Siempre pasa, cuando ya sé que la
situación está bajo control, aunque aún respire con extrema dificultad, puedo
observar la cara de terror de la gente que me rodea y, en la medida de mis
posibilidades, procedo a darles ánimos, haciéndoles con las manos señales para
que se calmen o levantándoles los pulgares en señal de “éxito”. Sus rostros se
van distendiendo y, al final, respiran aliviados junto conmigo y comienzan las
inevitables sonrisas, cuando no las francas risas. La más feliz de todas en
aquella ocasión era la preocupada secretaria, que no cesaba de apapacharme por
haber vuelto a la vida.
Más tarde, cuando el director del Centro
se enteró de lo ocurrido, se preocupó mucho y le pidió a un colega dominicano
que me llevara al médico a 20 millas de ahí, donde se encontraban los
laboratorios de investigación de la compañía y me habían hecho una cita con un
médico especialista que ahí atendía. No hubo forma de decirle que ya no era
necesario y que, en todo caso, yo era capaz de conducir hasta ahí, pero el
director insistió. Obviamente, el galeno no tuvo mucho que decir ante mis
explicaciones y una somera revisión de mis vías respiratorias.
En la noche veraniega de aquel día
invité a mi amigo dominicano a que corriéramos alrededor del lago que se
encontraba cerca del complejo de departamentos donde residíamos.
- Estoy preocupado –le dije al antillano
mientras caminábamos hacia allá.
- ¿Por qué? –me inquirió solícito.
- Si alguna oportunidad tenía yo de
venir para acá dentro de unos años a residir por un periodo largo de tiempo, la
he perdido esta mañana con el show que ofrecí –le respondí.
- No digas eso, Raúl –agregó él con
total despreocupación-, acuérdate que este es el país de los discapacitados.
- ¡Hombre, qué gentil! –le dije, con no
fingida indignación-. Favor que me haces.
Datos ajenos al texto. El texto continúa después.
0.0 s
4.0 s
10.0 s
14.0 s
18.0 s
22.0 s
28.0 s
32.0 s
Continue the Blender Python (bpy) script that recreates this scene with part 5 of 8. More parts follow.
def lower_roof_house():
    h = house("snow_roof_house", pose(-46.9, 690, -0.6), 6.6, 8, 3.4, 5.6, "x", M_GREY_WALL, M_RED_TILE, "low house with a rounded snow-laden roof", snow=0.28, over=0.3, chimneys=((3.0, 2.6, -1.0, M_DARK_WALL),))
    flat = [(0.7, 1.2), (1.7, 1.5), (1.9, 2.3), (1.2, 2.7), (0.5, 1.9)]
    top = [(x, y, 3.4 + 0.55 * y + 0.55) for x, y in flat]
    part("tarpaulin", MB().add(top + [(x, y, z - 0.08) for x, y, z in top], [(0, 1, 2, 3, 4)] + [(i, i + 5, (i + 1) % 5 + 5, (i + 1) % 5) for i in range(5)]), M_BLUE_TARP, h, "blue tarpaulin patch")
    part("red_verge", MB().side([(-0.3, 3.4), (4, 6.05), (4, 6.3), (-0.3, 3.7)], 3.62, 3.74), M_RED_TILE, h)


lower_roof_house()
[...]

- ¡No, no, no, amigo! –respondió el
caribeño percatándose de su insensibilidad-. Me refiero a que esta es la tierra
de las oportunidades, independientemente de tu sexo, raza, preferencias
sexuales y… demás.
Fue un buen augurio, ya que cinco años y
medio más tarde, en diciembre de 1991, fui distinguido, por el mismo director
que se preocupó tanto por mí en el 86, como el mejor asignado del ITSC después
de más de dos de residir en Raleigh, entre ingenieros de todo el orbe: Francia,
Suecia, España, Japón, Venezuela, Argentina, Perú, Brasil, Alemania, Estados
Unidos, Inglaterra, Bélgica y más. Todo ello, a pesar de la “discapacidad” que
aún padezco hoy en día.
Por otra parte, me pregunto si Estados
Unidos seguirá siendo la generosa tierra de las oportunidades. Ojalá que sí y
que pronto salga de su actual pesadilla.